Détecter le passage des neutrinos cosmiques de très haute énergie. Telle est la mission du télescope sous-marin Antares, déployé au large de Toulon. Si ce type de particule interagit peu avec la matière, en frappant une molécule d'eau elle peut produire un muon, une particule chargée qui émet des photons lors de son passage. Or c'est cette radiation émise que les quelque 900 photomultiplicateurs que compte le télescope Antares sont chargés d'observer par 2.400 mètres de profondeur. Des profondeurs où 90% des organismes abyssaux qui y vivent et s'y déplacent présentent la particularité d'émettre de la lumière. Or si jusqu'à présent, cette bioluminescence n'avait pas gêné la mission d'Antares, deux épisodes survenus entre mars et juillet des années 2009 et 2010 ont littéralement ébloui cet instrument. En général, le bruit de fond lumineux que mesure Antares est compris entre 40 et 100 kHz. Or lors de ces deux épisodes, ce bruit est passé soudainement à 9.000 kHz.
Vue du détecteur de neutrinos Antares
Un pic qui a coïncidé avec une augmentation de la température de l'eau et de la salinité.

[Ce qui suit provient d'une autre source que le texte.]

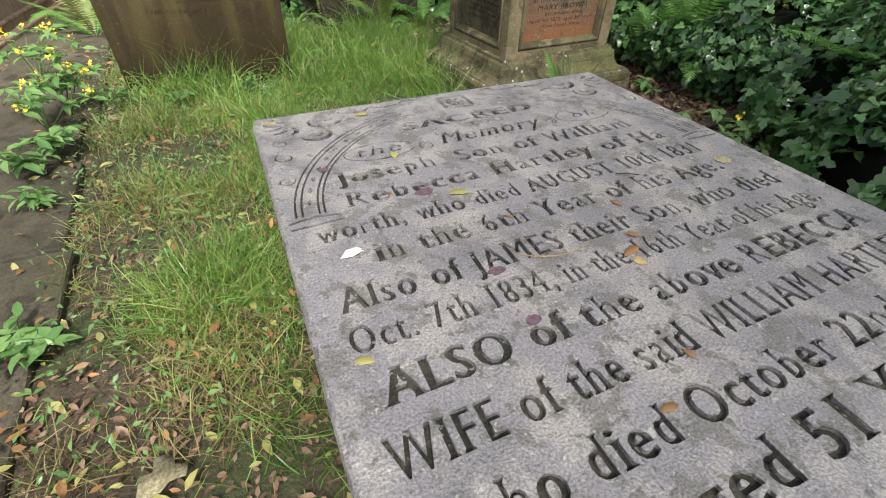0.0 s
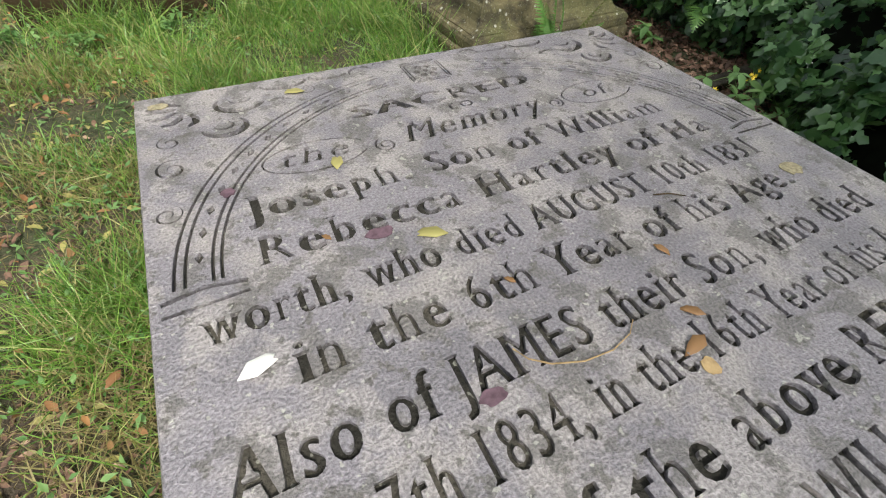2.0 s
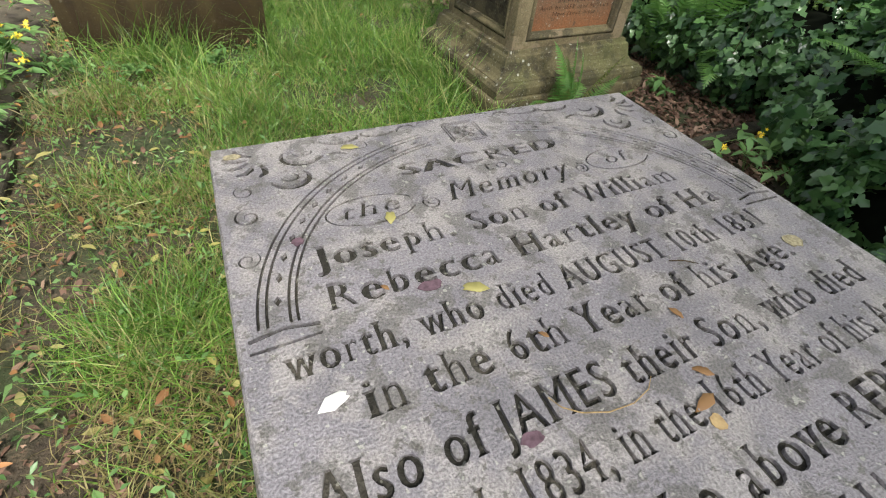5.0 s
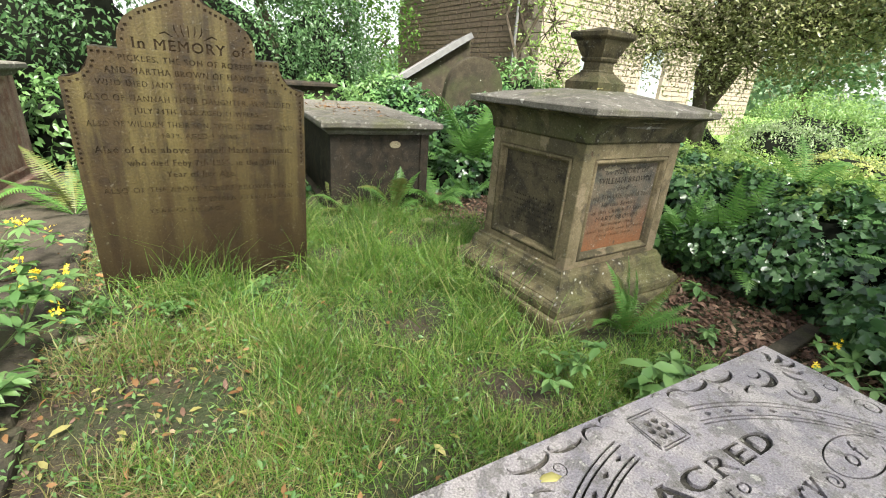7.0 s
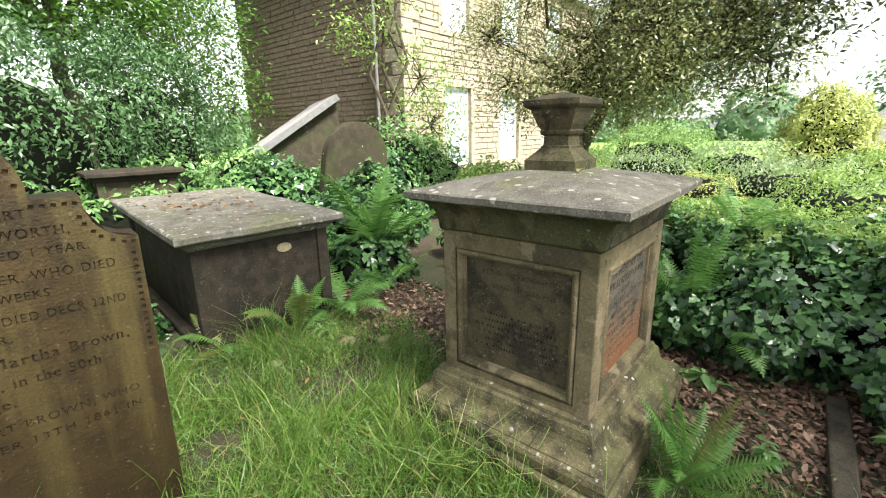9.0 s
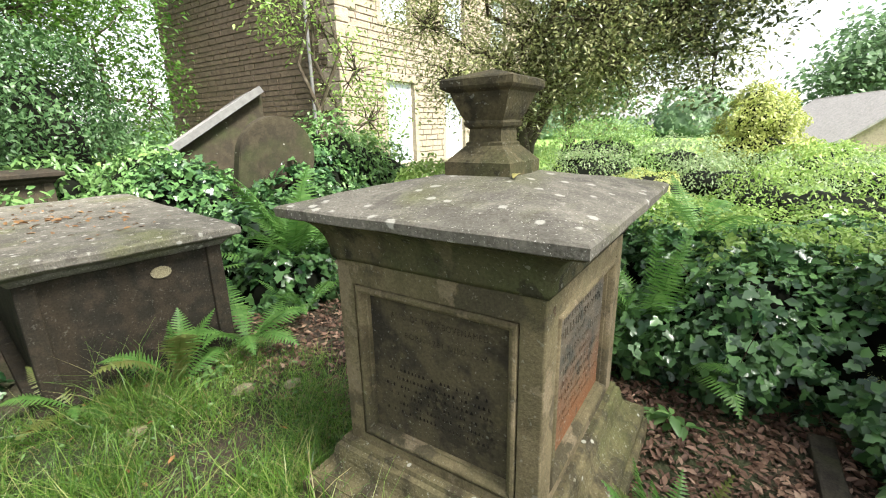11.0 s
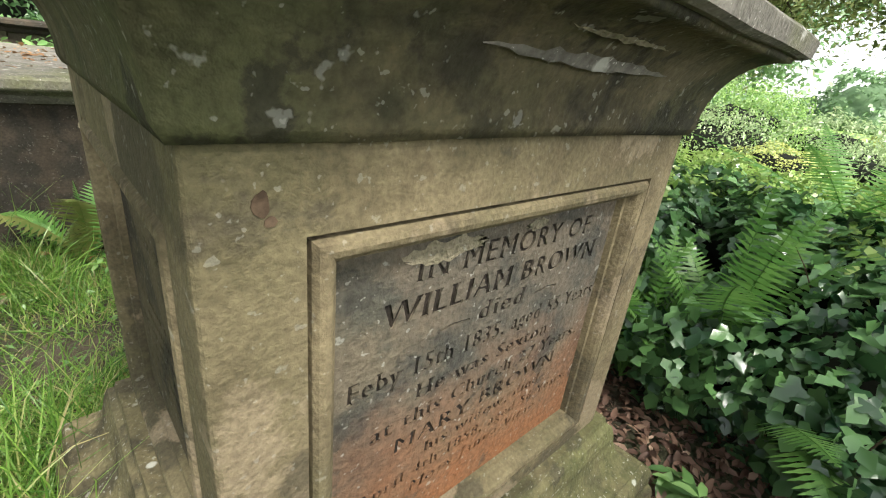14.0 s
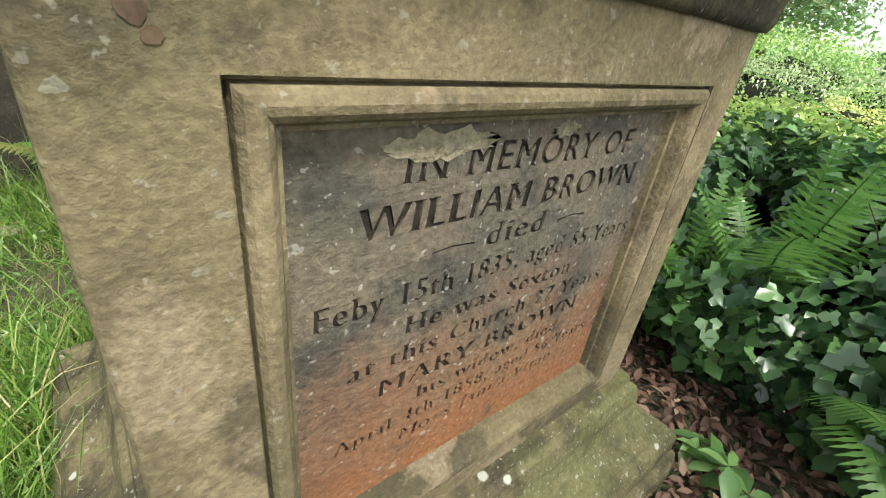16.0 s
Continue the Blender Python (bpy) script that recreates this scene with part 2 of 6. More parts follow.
M_PETAL_W = plain("white_petal", (0.8, 0.8, 0.74), 0.5, 0.05)
M_PETAL_Y = plain("yellow_petal", (0.75, 0.55, 0.02), 0.5, 0.15)
M_PETAL_P = plain("pink_petal", (0.65, 0.2, 0.45), 0.5, 0.15)
M_STAIN_P = plain("berry_stain", (0.15, 0.095, 0.115), 0.8, 0.5, 60)
M_RUST_SPOT = plain("iron_brown_spot", (0.095, 0.066, 0.042), 0.9, 0.6, 70)
M_SPALL = stone("crumbling_pale_stone", (0.21, 0.185, 0.12), (0.15, 0.135, 0.088), (0.26, 0.225, 0.15), specks=0.4, bump=0.7, grit=0.6)
M_LICHEN = plain("pale_lichen", (0.34, 0.30, 0.19), 0.9, 0.6, 110)
M_LICHEN_O = plain("ochre_crumbled_patch", (0.42, 0.30, 0.15), 0.9, 0.5, 60)


def glass_mat():
    m, n, l, b = nodes_of("window_glass")
    b.inputs["Base Color"].default_value = (0.32, 0.36, 0.38, 1)
    b.inputs["Roughness"].default_value = 0.06
    b.inputs["Specular IOR Level"].default_value = 0.9
    return m


M_GLASS = glass_mat()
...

D'où le lien fait par les chercheurs entre la bioluminescence et les mouvements de convection qui se produisent dans le golfe du Lion, mouvements qui apportent aux eaux profondes de l'oxygène et des nutriments et boostent l'activité biologique. Or c'est ce pic d'activité biologique qu'a mesuré le télescope sous-marin Antares. Selon les chercheurs, cette mesure de la bioluminescence pourrait devenir la première méthode pour mesurer en continu l'activité biologique en eaux profondes. L'impact sur la vie des mouvements des masses d'eau et la circulation océanique pourrait être alors mieux compris, ce qui est d'autant plus important dans un contexte de réchauffement climatique où ces convections d'eau profonde devraient diminuer significativement au cours du siècle.
Les résultats de ces travaux, menés par une équipe coordonnée par des chercheurs de l'Institut Méditerranéen d'Océanographie (CNRS/IRD/Université Aix-Marseille/Universite du Sud Toulon-Var) et du Centre de Physique des Particules de Marseille (CNRS/Université Aix-Marseille), ont été publiés dans PLoS ONE le 10 juillet dernier.